In 1986, the Muslim orthodoxy had its way when it convinced the Congress government to reverse a Supreme Court verdict that allowed a poor, hapless Muslim divorcee, Shah Bano, the right to maintenance—while her husband claimed he was under no obligation to provide maintenance except that provided under Islamic law, the courts had ruled Section 125 of the CrPC applied to Muslim women as well. Reversing Shah Bano was a big setback for Muslim women and a black day for gender equality. It has taken India more than three decades to award them equal rights in the matter of divorce whereas a host of other countries including theocratic Islamic nations have already done so. Against this backdrop, Tuesday’s historic 3:2 verdict, in which the Supreme Court struck down the regressive instant triple talaq or talaq-e-biddat declaring it unconstitutional and even ‘sinful’ is a big victory for Muslim women. 

Given how sensitive the issue of personal law trumping civil law is, a split verdict was not wholly unexpected, more so since Chief Justice JS Khehar had constituted an all-faith bench—one judge each from five major faiths—to decide on the issue. Justice Rohinton Nariman argued triple talaq violates the fundamental rights guaranteed under Article 14 of the Constitution. It was arbitrary, Nariman said, given how a marriage could be broken “capriciously and whimsically” by a Muslim man without any room for any judicial intervention or even reconciliation. While Nariman was supported by two other judges on the five-member bench, it was unfortunate CJI Khehar chose to take the opposite view on what is clearly a cruel and callous practice. Justice Khehar’s opinion that the courts could not interfere in personal laws, and must exercise restraint even if it was for the good of society, was at odds with the judicial activisim seen in the last few years when overreach has been the rule rather than the exception. Khehar’s contention that Article 25 required all Constitutional Courts to protect “personal laws” and the government should bring in appropriate legislation to do away with talaq-e-biddat, as had happened in other countries, appeared completely out of place in the 21st century—a small saving grace was his six-month injunction on triple talaq during which time the government was to legislate on the matter.

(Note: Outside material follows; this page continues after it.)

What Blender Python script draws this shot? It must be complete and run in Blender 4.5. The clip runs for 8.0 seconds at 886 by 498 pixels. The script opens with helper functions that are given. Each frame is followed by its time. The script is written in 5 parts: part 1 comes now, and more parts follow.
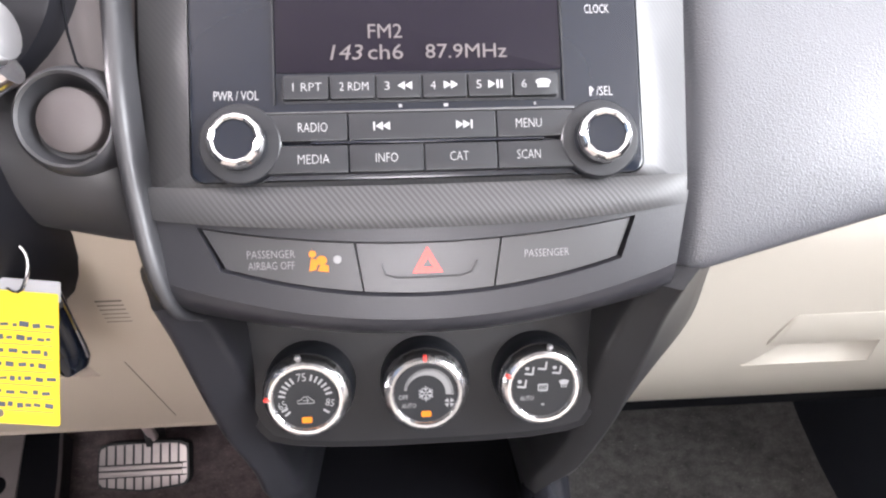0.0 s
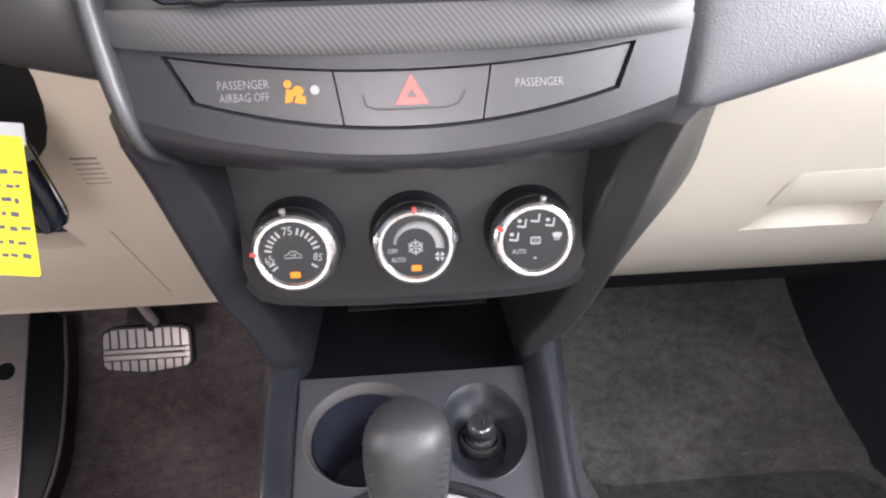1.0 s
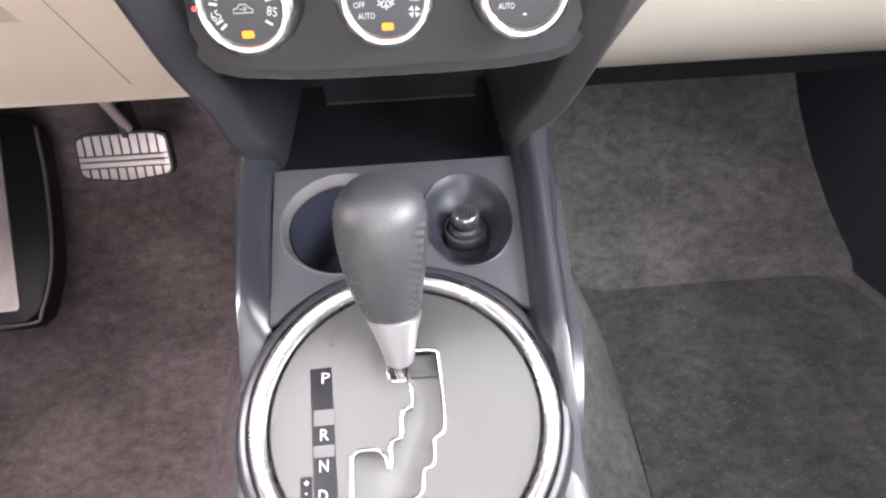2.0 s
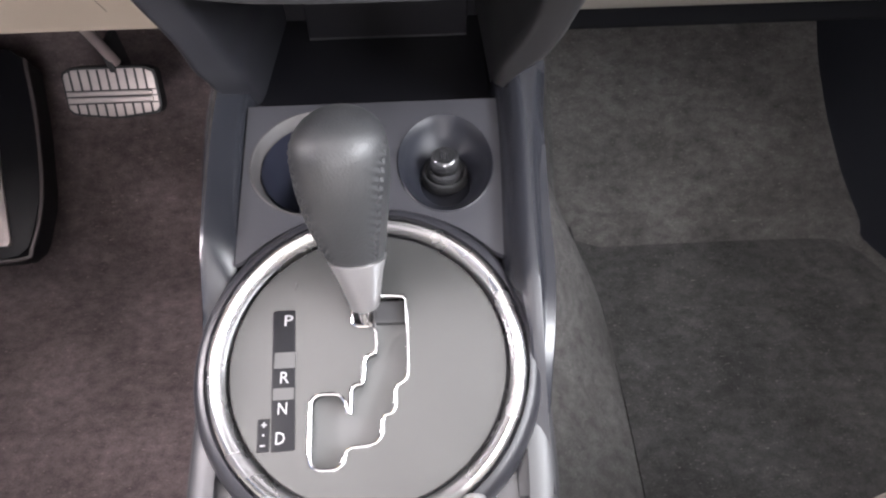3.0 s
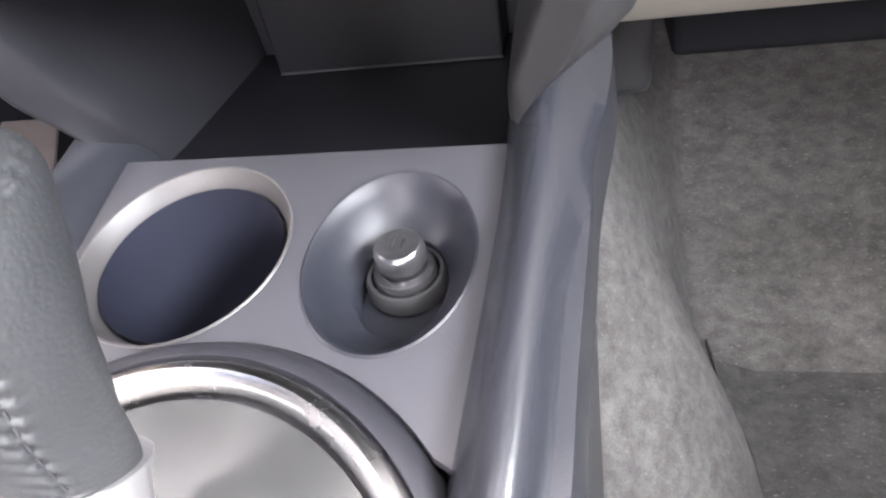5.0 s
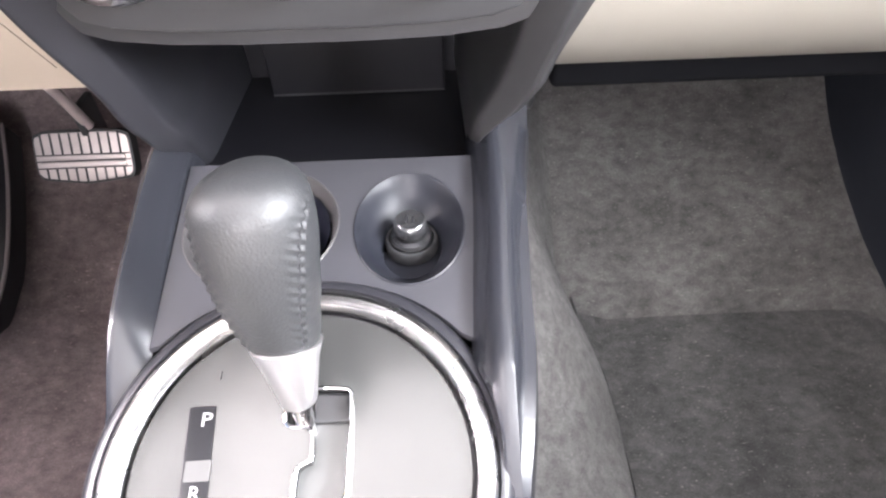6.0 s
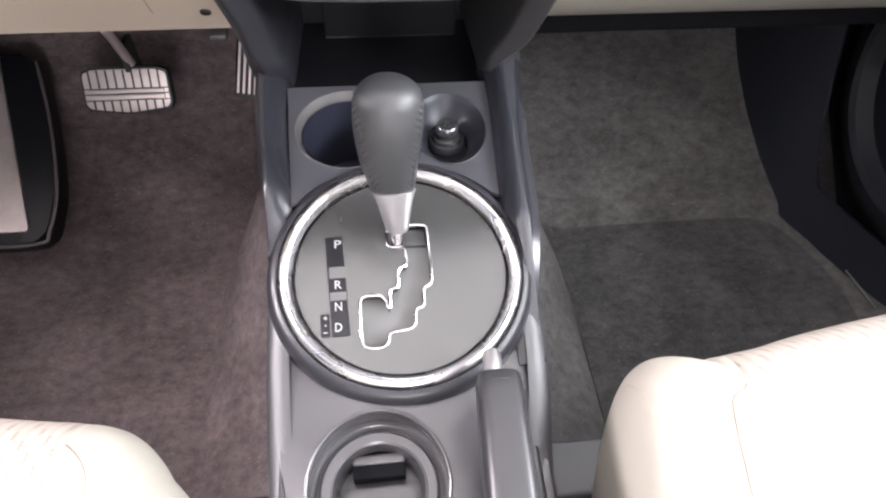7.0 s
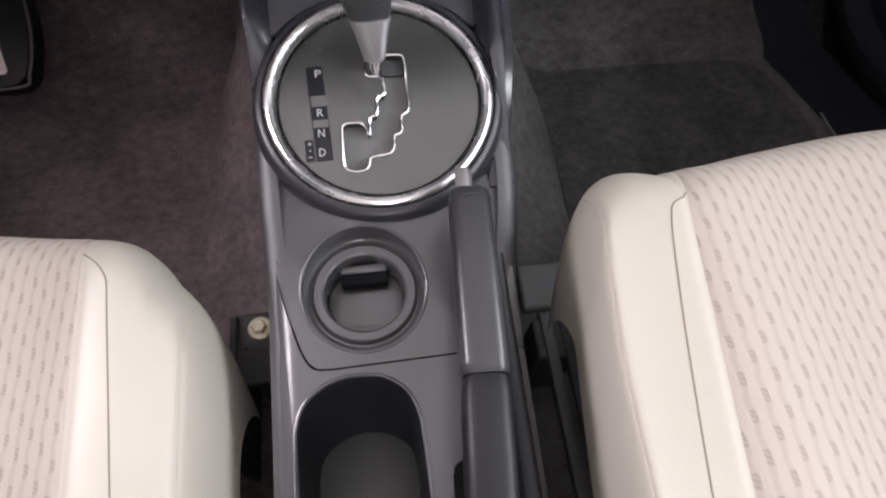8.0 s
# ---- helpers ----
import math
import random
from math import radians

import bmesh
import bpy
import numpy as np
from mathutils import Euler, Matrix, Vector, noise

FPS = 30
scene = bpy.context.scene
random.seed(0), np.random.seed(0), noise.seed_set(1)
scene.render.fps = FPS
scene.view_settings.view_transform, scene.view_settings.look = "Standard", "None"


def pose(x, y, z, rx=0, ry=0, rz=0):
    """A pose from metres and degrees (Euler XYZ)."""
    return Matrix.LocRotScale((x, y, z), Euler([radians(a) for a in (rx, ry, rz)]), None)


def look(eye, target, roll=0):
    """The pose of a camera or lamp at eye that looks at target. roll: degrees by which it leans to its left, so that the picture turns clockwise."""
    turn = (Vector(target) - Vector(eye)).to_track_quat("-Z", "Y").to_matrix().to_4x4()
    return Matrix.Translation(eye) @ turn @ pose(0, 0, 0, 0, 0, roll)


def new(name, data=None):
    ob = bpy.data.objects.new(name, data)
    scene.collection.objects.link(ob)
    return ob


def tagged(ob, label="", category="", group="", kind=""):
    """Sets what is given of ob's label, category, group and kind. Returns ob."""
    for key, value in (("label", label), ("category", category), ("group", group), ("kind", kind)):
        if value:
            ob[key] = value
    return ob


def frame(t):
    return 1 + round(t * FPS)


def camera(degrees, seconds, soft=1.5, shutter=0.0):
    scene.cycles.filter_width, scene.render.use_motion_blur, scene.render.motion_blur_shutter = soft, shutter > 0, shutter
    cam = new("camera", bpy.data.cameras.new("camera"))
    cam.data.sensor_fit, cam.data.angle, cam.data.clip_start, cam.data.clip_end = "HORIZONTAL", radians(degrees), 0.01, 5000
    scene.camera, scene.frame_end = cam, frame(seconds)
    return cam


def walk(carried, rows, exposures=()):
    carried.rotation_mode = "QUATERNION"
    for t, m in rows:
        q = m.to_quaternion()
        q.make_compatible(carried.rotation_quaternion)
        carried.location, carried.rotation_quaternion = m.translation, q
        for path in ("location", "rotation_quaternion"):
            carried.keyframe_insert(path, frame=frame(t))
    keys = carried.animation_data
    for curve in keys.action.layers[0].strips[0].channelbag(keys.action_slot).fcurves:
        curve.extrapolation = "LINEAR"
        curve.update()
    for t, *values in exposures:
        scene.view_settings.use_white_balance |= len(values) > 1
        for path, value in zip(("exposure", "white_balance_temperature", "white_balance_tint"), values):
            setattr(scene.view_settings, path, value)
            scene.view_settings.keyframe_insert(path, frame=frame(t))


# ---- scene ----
cam = camera(72.0, 8.0, soft=2.2)
PATH = [
    (0, (-0.009, -0.019, 0.628), (0.118, 1.828, -0.128), -0.5),
    (0.5, (-0.008, -0.029, 0.614), (0.099, 1.757, -0.281), -1.1),
    (1, (-0.004, -0.021, 0.595), (0.11, 1.693, -0.43), -1.2),
    (1.5, (-0.002, -0.003, 0.566), (0.103, 1.579, -0.654), -1.4),
    (2, (0.006, -0.016, 0.554), (0.091, 1.352, -0.903), -1.6),
    (2.2, (0.006, -0.022, 0.553), (0.089, 1.248, -0.990), -1.3),
    (3.3, (0.064, 0.004, 0.518), (0.064, 1.262, -1.037), -1.8),
    (3.5, (0.091, 0.036, 0.490), (0.042, 1.353, -1.014), -3.3),
    (3.8, (0.085, 0.076, 0.458), (-0.063, 1.466, -0.972), -4.7),
    (4, (0.088, 0.095, 0.441), (-0.261, 1.496, -0.943), -10.3),
    (4.5, (0.108, 0.122, 0.416), (-0.329, 1.542, -0.922), -13.4),
    (4.7, (0.105, 0.130, 0.413), (-0.348, 1.548, -0.922), -12.6),
    (5.8, (0.079, 0.065, 0.468), (-0.080, 1.487, -0.930), -6.6),
    (6, (0.055, 0.027, 0.500), (0.067, 1.448, -0.908), -2.0),
    (6.5, (0.002, -0.059, 0.56), (0.161, 1.336, -0.864), 1.5),
    (7, (-0.018, -0.117, 0.583), (0.177, 1.176, -0.931), 2.9),
    (7.5, (-0.029, -0.132, 0.58), (0.191, 0.845, -1.151), 6.2),
    (8, (-0.013, -0.156, 0.598), (0.177, 0.753, -1.174), 5.2),
]
EXPOSURES = [(0, 0.12), (1.0, 0.16), (1.5, 0.56), (2.0, 0.84), (2.2, 0.76), (3.3, 0.16), (3.5, 0.56), (4.0, 1.26), (4.5, 1.42), (5.8, 1.36), (6.0, 1.26), (6.5, 0.78), (7.0, 0.32), (7.5, -0.74), (8.0, -1.00)]
walk(cam, [(t, look(eye, target, roll)) for t, eye, target, roll in PATH], EXPOSURES)

# ---- world and light ----
world = bpy.data.worlds.new("sky")
scene.world = world
world.use_nodes = True
sky = world.node_tree.nodes.new("ShaderNodeTexSky")
sky.sky_type, sky.sun_disc = "NISHITA", False
sky.sun_elevation, sky.sun_rotation = radians(50), radians(200)
world.node_tree.nodes["Background"].inputs["Strength"].default_value = 0.12
world.node_tree.links.new(sky.outputs["Color"], world.node_tree.nodes["Background"].inputs["Color"])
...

It was left to Justice Kurian Joseph to point out that the 1937 Act was enacted to discontinue “anti-Shariat practices… which include talaq”. As such, such a practice, which had been declared impermissible, could not be given Constitutional protection even if it had been continued for long. As he put it, what is not good in theology, cannot be good in law. It is also disappointing the SC did not use this opportunity to discuss other forms of divorce—talaq-e-ahsan and talaq-e-hasan. Even observations by legal luminaries on some of these practices would have been instructive and encouraged more women like Shayara Bano, the petitioner in the talaq-e-biddat case, to fight for their dignity. Given the clout of the clerics, it is never easy for Muslim women to raise their voices and some progressive views from the judges would have helped them. While it is unfortunate that the All India Muslim Personal Law Board has said the judgment amounts to interference in Muslim personal law, Tuesday’s judgment is a victory for gender justice. Equally important, though the Muslim Women Act of 1986 sought to reverse the Shah Bano ruling, in later judgments including Daniel Latifi and Shamima Farooqui versus Shahid Khan, the Supreme Court of India upheld its validity and ruled Section 125 applied to Muslim women as well.